• **WHAT IS EXPECTED**
Produce a word-for-word copy of the listing below without its pictures.

===== RECORDED INFORMATION =====

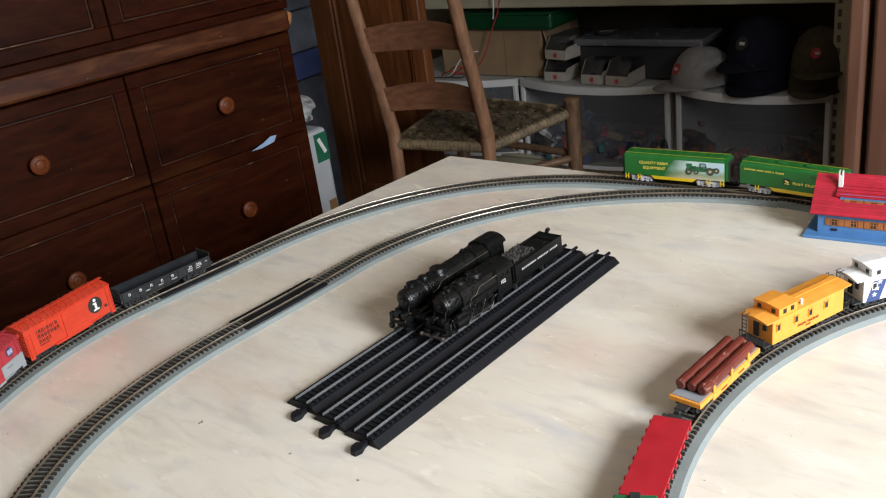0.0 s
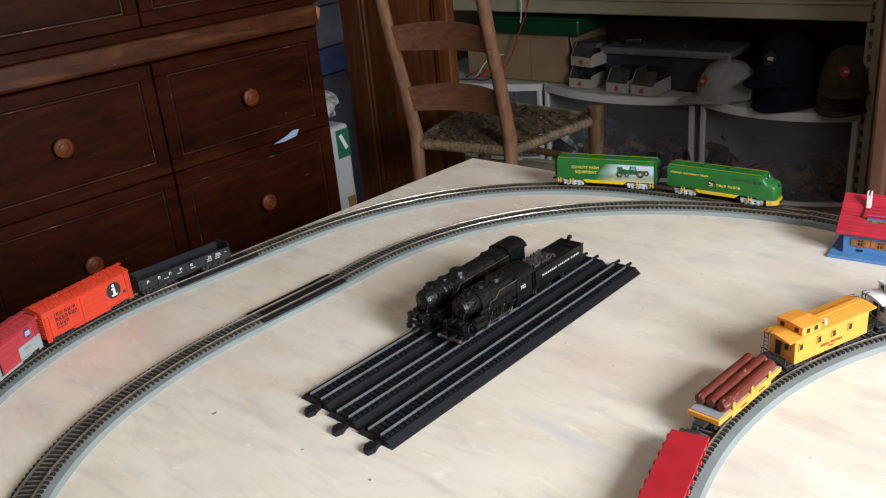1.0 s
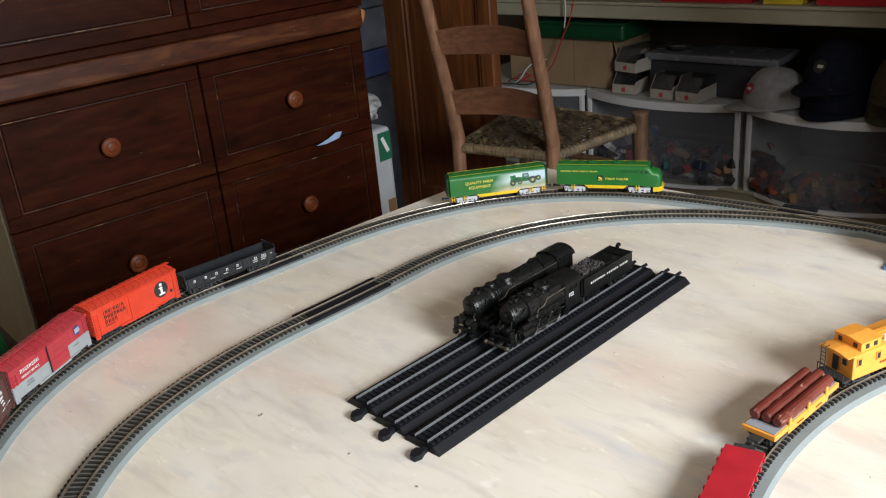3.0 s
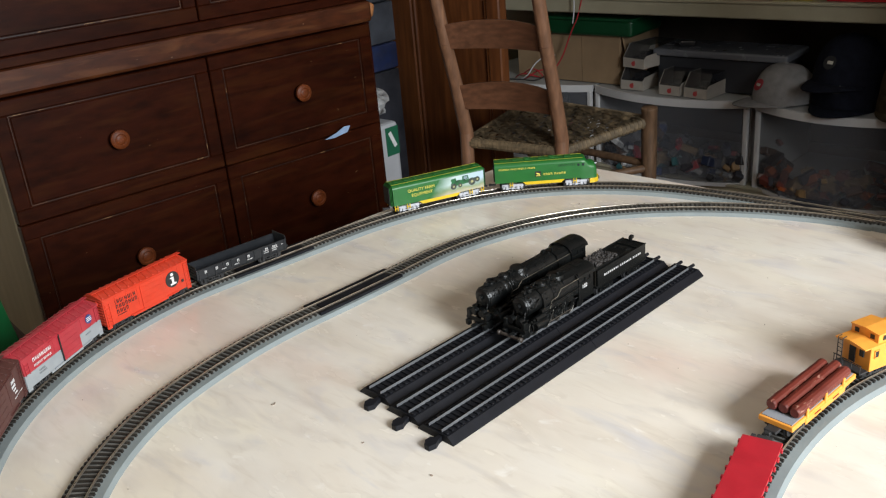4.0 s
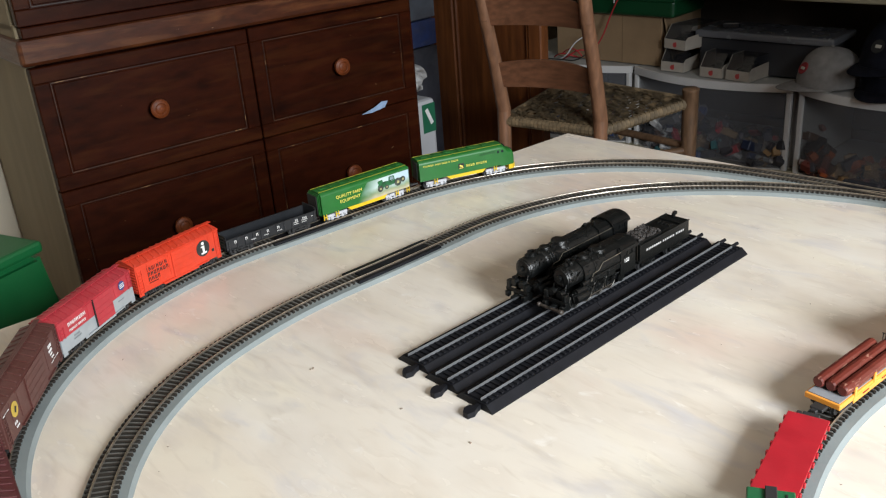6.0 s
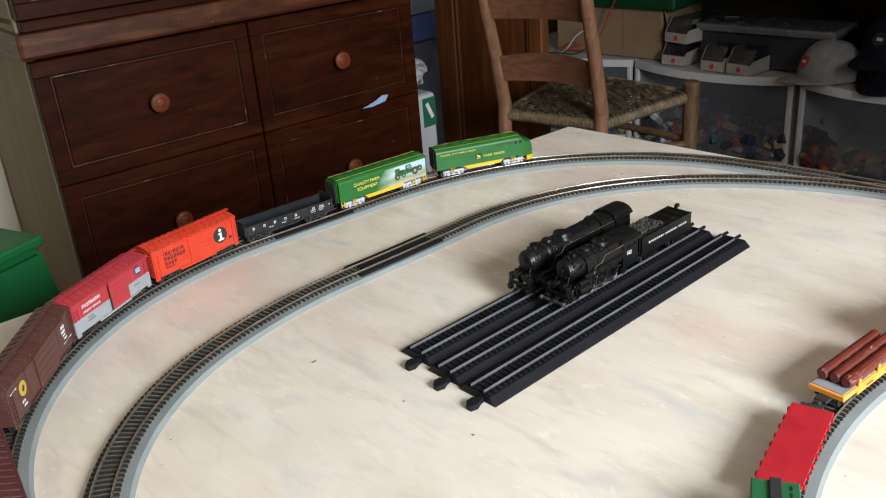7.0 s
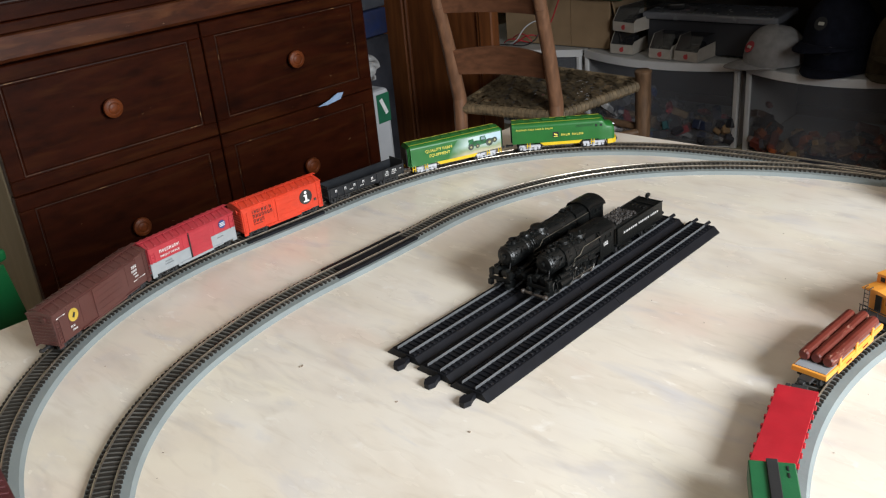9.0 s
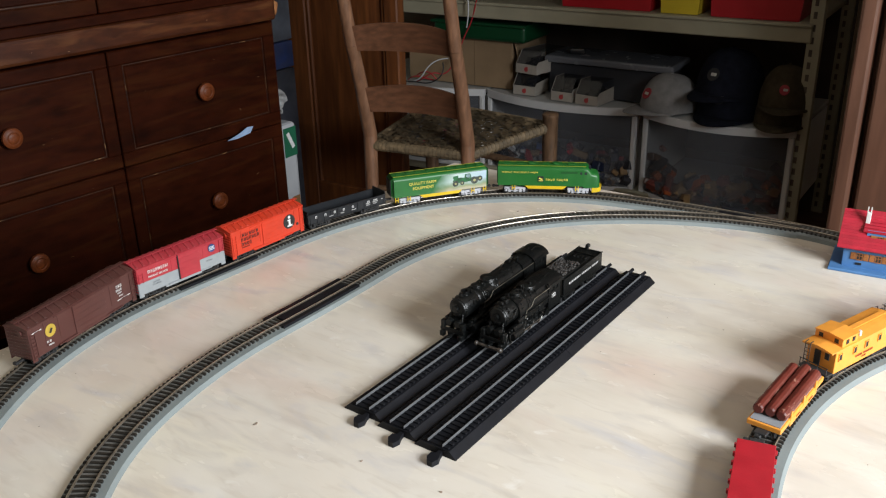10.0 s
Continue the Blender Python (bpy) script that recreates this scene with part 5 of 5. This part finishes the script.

=====

• **RESULT**
0.0 s
1.0 s
3.0 s
4.0 s
6.0 s
7.0 s
9.0 s
10.0 s
Continue the Blender Python (bpy) script that recreates this scene with part 5 of 5. This part finishes the script.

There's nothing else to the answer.